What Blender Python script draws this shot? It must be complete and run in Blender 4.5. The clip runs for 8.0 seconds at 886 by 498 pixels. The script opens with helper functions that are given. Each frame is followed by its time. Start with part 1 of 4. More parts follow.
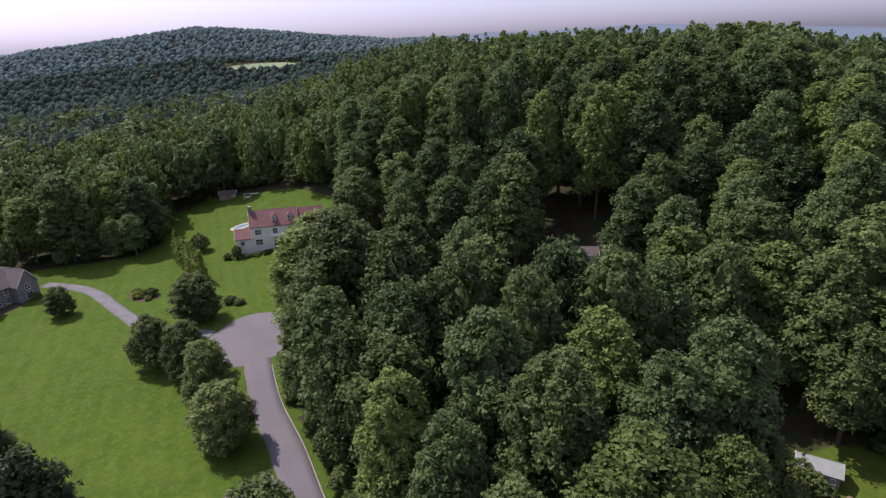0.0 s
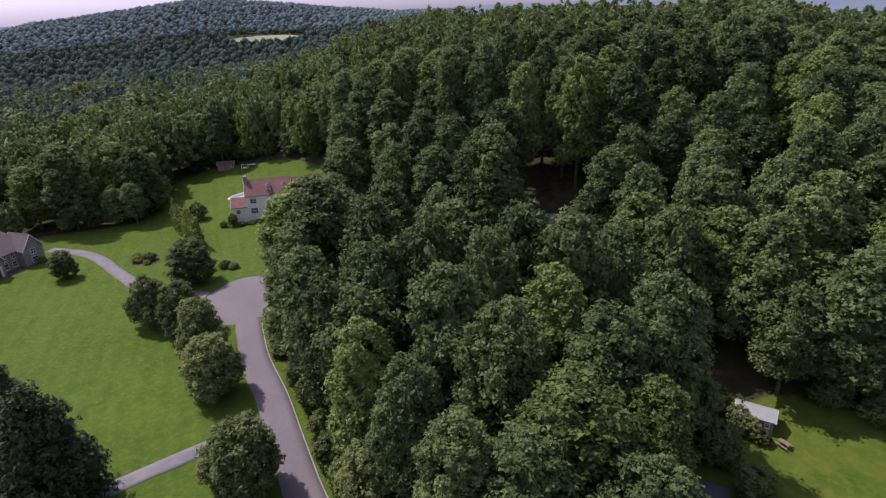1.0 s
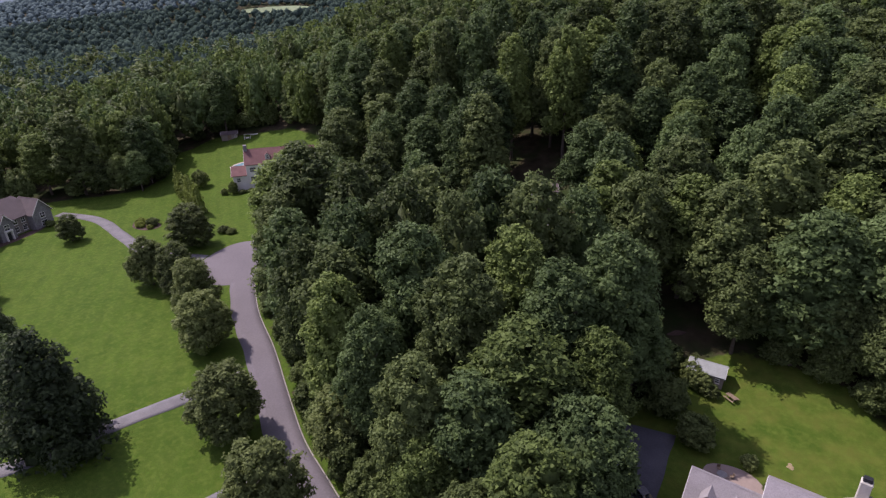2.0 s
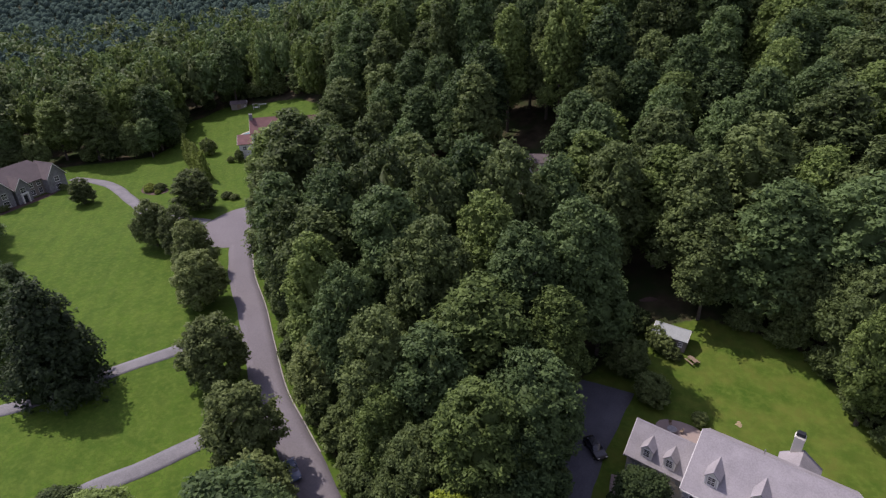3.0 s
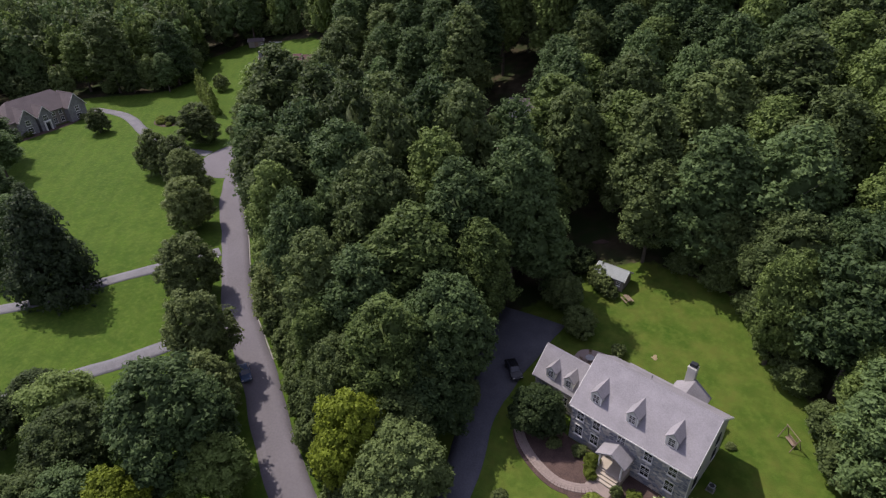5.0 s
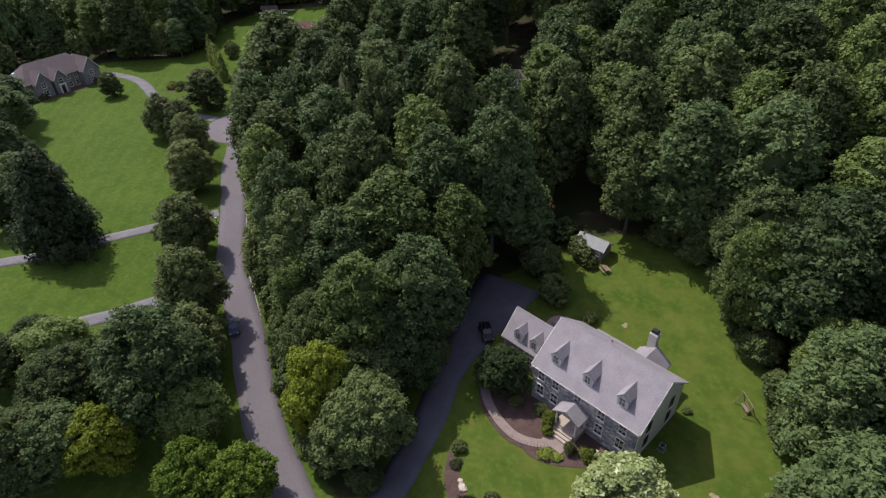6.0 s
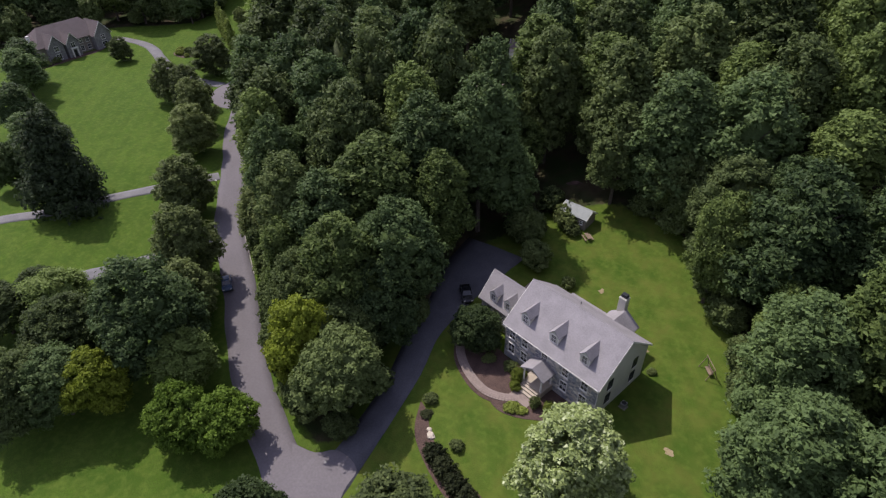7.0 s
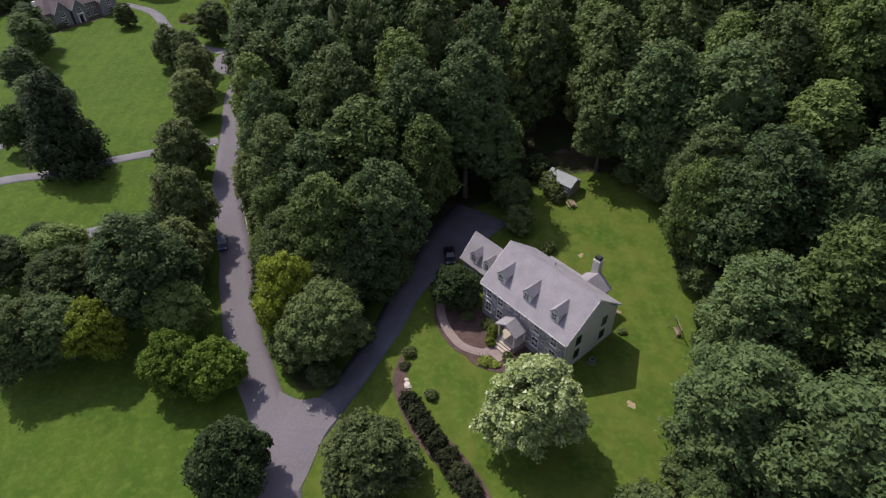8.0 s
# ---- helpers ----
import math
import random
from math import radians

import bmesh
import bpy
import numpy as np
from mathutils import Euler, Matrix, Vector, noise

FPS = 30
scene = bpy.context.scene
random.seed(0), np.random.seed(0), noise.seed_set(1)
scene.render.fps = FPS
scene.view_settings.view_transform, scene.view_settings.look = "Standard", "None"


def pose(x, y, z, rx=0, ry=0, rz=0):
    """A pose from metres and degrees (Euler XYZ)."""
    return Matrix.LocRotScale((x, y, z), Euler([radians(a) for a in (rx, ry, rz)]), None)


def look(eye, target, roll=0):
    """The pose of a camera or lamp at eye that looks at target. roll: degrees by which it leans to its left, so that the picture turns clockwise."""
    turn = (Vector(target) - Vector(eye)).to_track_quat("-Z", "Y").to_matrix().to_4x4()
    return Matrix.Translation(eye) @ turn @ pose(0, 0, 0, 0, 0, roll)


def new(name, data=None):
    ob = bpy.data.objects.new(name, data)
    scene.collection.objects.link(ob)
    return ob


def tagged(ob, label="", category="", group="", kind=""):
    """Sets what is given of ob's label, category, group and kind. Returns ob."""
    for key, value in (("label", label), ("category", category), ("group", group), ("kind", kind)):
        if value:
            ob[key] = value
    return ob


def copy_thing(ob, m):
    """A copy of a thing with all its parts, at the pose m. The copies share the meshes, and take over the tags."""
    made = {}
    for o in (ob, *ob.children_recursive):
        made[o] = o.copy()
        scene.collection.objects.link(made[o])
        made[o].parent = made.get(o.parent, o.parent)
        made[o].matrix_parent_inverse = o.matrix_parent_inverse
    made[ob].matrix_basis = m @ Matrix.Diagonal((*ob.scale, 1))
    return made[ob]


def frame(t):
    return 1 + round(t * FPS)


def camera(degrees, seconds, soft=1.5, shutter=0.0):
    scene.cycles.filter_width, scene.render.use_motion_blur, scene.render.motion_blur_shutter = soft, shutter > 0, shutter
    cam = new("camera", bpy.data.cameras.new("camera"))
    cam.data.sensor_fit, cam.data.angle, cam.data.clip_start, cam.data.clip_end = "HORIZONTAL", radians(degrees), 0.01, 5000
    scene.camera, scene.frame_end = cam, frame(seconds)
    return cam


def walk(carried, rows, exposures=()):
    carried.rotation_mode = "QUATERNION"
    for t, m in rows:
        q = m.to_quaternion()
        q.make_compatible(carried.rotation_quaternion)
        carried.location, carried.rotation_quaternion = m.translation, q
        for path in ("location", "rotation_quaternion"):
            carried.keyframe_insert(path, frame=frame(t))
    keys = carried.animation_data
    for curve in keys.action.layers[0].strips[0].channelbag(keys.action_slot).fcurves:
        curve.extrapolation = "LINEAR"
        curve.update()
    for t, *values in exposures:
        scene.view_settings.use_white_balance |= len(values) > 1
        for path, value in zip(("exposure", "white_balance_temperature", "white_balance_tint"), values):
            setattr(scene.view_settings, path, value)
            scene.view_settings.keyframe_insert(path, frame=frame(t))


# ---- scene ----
cam = camera(75.1, 8.0, soft=1.3)
PATH = [
    (0, (6.117, 1.973, 65.045), (5.037, 3.51, 64.358), -1.8),
    (0.5, (10.694, 0.644, 65.072), (9.614, 2.163, 64.346), -1.8),
    (1, (15.334, -0.371, 65.059), (14.252, 1.126, 64.294), -1.8),
    (1.5, (20.064, -1.005, 65.012), (18.974, 0.466, 64.208), -1.8),
    (3, (33.849, -0.319, 64.929), (32.715, 1.049, 64.011), -1.7),
    (3.5, (38.197, 0.69, 64.918), (37.047, 2.019, 63.964), -1.6),
    (4, (42.335, 1.958, 64.954), (41.175, 3.251, 63.962), -1.5),
    (4.5, (46.4, 3.326, 65.021), (45.23, 4.58, 63.992), -1.4),
    (6, (57.642, 7.012, 65.184), (56.445, 8.142, 64.048), -0.9),
    (6.5, (60.952, 7.818, 65.261), (59.752, 8.91, 64.09), -0.7),
    (7, (64.181, 8.586, 65.411), (62.983, 9.64, 64.205), -0.7),
    (7.5, (67.354, 9.063, 65.66), (66.162, 10.084, 64.42), -0.6),
    (8, (70.223, 9.279, 65.899), (69.042, 10.27, 64.625), -0.6),
]
walk(cam, [(t, look(eye, target, roll)) for t, eye, target, roll in PATH],
     [(0, 0.34, 6500, 21), (1.5, 0.31, 6500, 30), (3.5, 0.25, 6500, 19), (8, 0.2, 6500, 16)])

import itertools

# ---- world, sun, exposure ----
SUN_DIR = Vector((-0.72, -0.01, 1.0)).normalized()      # towards the sun
sun_data = bpy.data.lights.new("sun", "SUN")
sun_data.energy, sun_data.angle, sun_data.color = 3.85, radians(0.53), (1.0, 0.95, 0.86)
sun_ob = new("sun", sun_data)
sun_ob.matrix_world = look((-200, 0, 300), Vector((-200, 0, 300)) - SUN_DIR)
world = bpy.data.worlds.new("world")
scene.world = world
world.use_nodes = True
wn = world.node_tree
wn.nodes.clear()
sky = wn.nodes.new("ShaderNodeTexSky")
sky.sky_type, sky.sun_disc = "NISHITA", False
sky.sun_elevation = math.asin(SUN_DIR.z)
sky.sun_rotation = math.atan2(SUN_DIR.x, SUN_DIR.y)
sky.altitude, sky.air_density, sky.dust_density, sky.ozone_density = 100, 1.0, 2.0, 2.5
bg = wn.nodes.new("ShaderNodeBackground")
bg.inputs["Strength"].default_value = 0.138
wout = wn.nodes.new("ShaderNodeOutputWorld")
haze = wn.nodes.new("ShaderNodeHueSaturation")
haze.inputs["Saturation"].default_value = 0.3
wn.links.new(sky.outputs[0], haze.inputs["Color"])
soft_tint = wn.nodes.new("ShaderNodeMix")
soft_tint.data_type, soft_tint.blend_type = "RGBA", "MULTIPLY"
soft_tint.inputs["Factor"].default_value = 1.0
soft_tint.inputs["B"].default_value = (0.96, 0.97, 1.26, 1)
wn.links.new(haze.outputs[0], soft_tint.inputs["A"])
wn.links.new(soft_tint.outputs["Result"], bg.inputs[0])
wn.links.new(bg.outputs[0], wout.inputs[0])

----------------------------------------

_STATED PROBLEM_:
Retype the data above exactly; pictures are not part of the copy.

_ANSWER TO THIS PROBLEM_:
What Blender Python script draws this shot? It must be complete and run in Blender 4.5. The clip runs for 8.0 seconds at 886 by 498 pixels. The script opens with helper functions that are given. Each frame is followed by its time. Start with part 1 of 4. More parts follow.
0.0 s
1.0 s
2.0 s
3.0 s
5.0 s
6.0 s
7.0 s
8.0 s
# ---- helpers ----
import math
import random
from math import radians

import bmesh
import bpy
import numpy as np
from mathutils import Euler, Matrix, Vector, noise

FPS = 30
scene = bpy.context.scene
random.seed(0), np.random.seed(0), noise.seed_set(1)
scene.render.fps = FPS
scene.view_settings.view_transform, scene.view_settings.look = "Standard", "None"


def pose(x, y, z, rx=0, ry=0, rz=0):
    """A pose from metres and degrees (Euler XYZ)."""
    return Matrix.LocRotScale((x, y, z), Euler([radians(a) for a in (rx, ry, rz)]), None)


def look(eye, target, roll=0):
    """The pose of a camera or lamp at eye that looks at target. roll: degrees by which it leans to its left, so that the picture turns clockwise."""
    turn = (Vector(target) - Vector(eye)).to_track_quat("-Z", "Y").to_matrix().to_4x4()
    return Matrix.Translation(eye) @ turn @ pose(0, 0, 0, 0, 0, roll)


def new(name, data=None):
    ob = bpy.data.objects.new(name, data)
    scene.collection.objects.link(ob)
    return ob


def tagged(ob, label="", category="", group="", kind=""):
    """Sets what is given of ob's label, category, group and kind. Returns ob."""
    for key, value in (("label", label), ("category", category), ("group", group), ("kind", kind)):
        if value:
            ob[key] = value
    return ob


def copy_thing(ob, m):
    """A copy of a thing with all its parts, at the pose m. The copies share the meshes, and take over the tags."""
    made = {}
    for o in (ob, *ob.children_recursive):
        made[o] = o.copy()
        scene.collection.objects.link(made[o])
        made[o].parent = made.get(o.parent, o.parent)
        made[o].matrix_parent_inverse = o.matrix_parent_inverse
    made[ob].matrix_basis = m @ Matrix.Diagonal((*ob.scale, 1))
    return made[ob]


def frame(t):
    return 1 + round(t * FPS)


def camera(degrees, seconds, soft=1.5, shutter=0.0):
    scene.cycles.filter_width, scene.render.use_motion_blur, scene.render.motion_blur_shutter = soft, shutter > 0, shutter
    cam = new("camera", bpy.data.cameras.new("camera"))
    cam.data.sensor_fit, cam.data.angle, cam.data.clip_start, cam.data.clip_end = "HORIZONTAL", radians(degrees), 0.01, 5000
    scene.camera, scene.frame_end = cam, frame(seconds)
    return cam


def walk(carried, rows, exposures=()):
    carried.rotation_mode = "QUATERNION"
    for t, m in rows:
        q = m.to_quaternion()
        q.make_compatible(carried.rotation_quaternion)
        carried.location, carried.rotation_quaternion = m.translation, q
        for path in ("location", "rotation_quaternion"):
            carried.keyframe_insert(path, frame=frame(t))
    keys = carried.animation_data
    for curve in keys.action.layers[0].strips[0].channelbag(keys.action_slot).fcurves:
        curve.extrapolation = "LINEAR"
        curve.update()
    for t, *values in exposures:
        scene.view_settings.use_white_balance |= len(values) > 1
        for path, value in zip(("exposure", "white_balance_temperature", "white_balance_tint"), values):
            setattr(scene.view_settings, path, value)
            scene.view_settings.keyframe_insert(path, frame=frame(t))


# ---- scene ----
cam = camera(75.1, 8.0, soft=1.3)
PATH = [
    (0, (6.117, 1.973, 65.045), (5.037, 3.51, 64.358), -1.8),
    (0.5, (10.694, 0.644, 65.072), (9.614, 2.163, 64.346), -1.8),
    (1, (15.334, -0.371, 65.059), (14.252, 1.126, 64.294), -1.8),
    (1.5, (20.064, -1.005, 65.012), (18.974, 0.466, 64.208), -1.8),
    (3, (33.849, -0.319, 64.929), (32.715, 1.049, 64.011), -1.7),
    (3.5, (38.197, 0.69, 64.918), (37.047, 2.019, 63.964), -1.6),
    (4, (42.335, 1.958, 64.954), (41.175, 3.251, 63.962), -1.5),
    (4.5, (46.4, 3.326, 65.021), (45.23, 4.58, 63.992), -1.4),
    (6, (57.642, 7.012, 65.184), (56.445, 8.142, 64.048), -0.9),
    (6.5, (60.952, 7.818, 65.261), (59.752, 8.91, 64.09), -0.7),
    (7, (64.181, 8.586, 65.411), (62.983, 9.64, 64.205), -0.7),
    (7.5, (67.354, 9.063, 65.66), (66.162, 10.084, 64.42), -0.6),
    (8, (70.223, 9.279, 65.899), (69.042, 10.27, 64.625), -0.6),
]
walk(cam, [(t, look(eye, target, roll)) for t, eye, target, roll in PATH],
     [(0, 0.34, 6500, 21), (1.5, 0.31, 6500, 30), (3.5, 0.25, 6500, 19), (8, 0.2, 6500, 16)])

import itertools

# ---- world, sun, exposure ----
SUN_DIR = Vector((-0.72, -0.01, 1.0)).normalized()      # towards the sun
sun_data = bpy.data.lights.new("sun", "SUN")
sun_data.energy, sun_data.angle, sun_data.color = 3.85, radians(0.53), (1.0, 0.95, 0.86)
sun_ob = new("sun", sun_data)
sun_ob.matrix_world = look((-200, 0, 300), Vector((-200, 0, 300)) - SUN_DIR)
world = bpy.data.worlds.new("world")
scene.world = world
world.use_nodes = True
wn = world.node_tree
wn.nodes.clear()
sky = wn.nodes.new("ShaderNodeTexSky")
sky.sky_type, sky.sun_disc = "NISHITA", False
sky.sun_elevation = math.asin(SUN_DIR.z)
sky.sun_rotation = math.atan2(SUN_DIR.x, SUN_DIR.y)
sky.altitude, sky.air_density, sky.dust_density, sky.ozone_density = 100, 1.0, 2.0, 2.5
bg = wn.nodes.new("ShaderNodeBackground")
bg.inputs["Strength"].default_value = 0.138
wout = wn.nodes.new("ShaderNodeOutputWorld")
haze = wn.nodes.new("ShaderNodeHueSaturation")
haze.inputs["Saturation"].default_value = 0.3
wn.links.new(sky.outputs[0], haze.inputs["Color"])
soft_tint = wn.nodes.new("ShaderNodeMix")
soft_tint.data_type, soft_tint.blend_type = "RGBA", "MULTIPLY"
soft_tint.inputs["Factor"].default_value = 1.0
soft_tint.inputs["B"].default_value = (0.96, 0.97, 1.26, 1)
wn.links.new(haze.outputs[0], soft_tint.inputs["A"])
wn.links.new(soft_tint.outputs["Result"], bg.inputs[0])
wn.links.new(bg.outputs[0], wout.inputs[0])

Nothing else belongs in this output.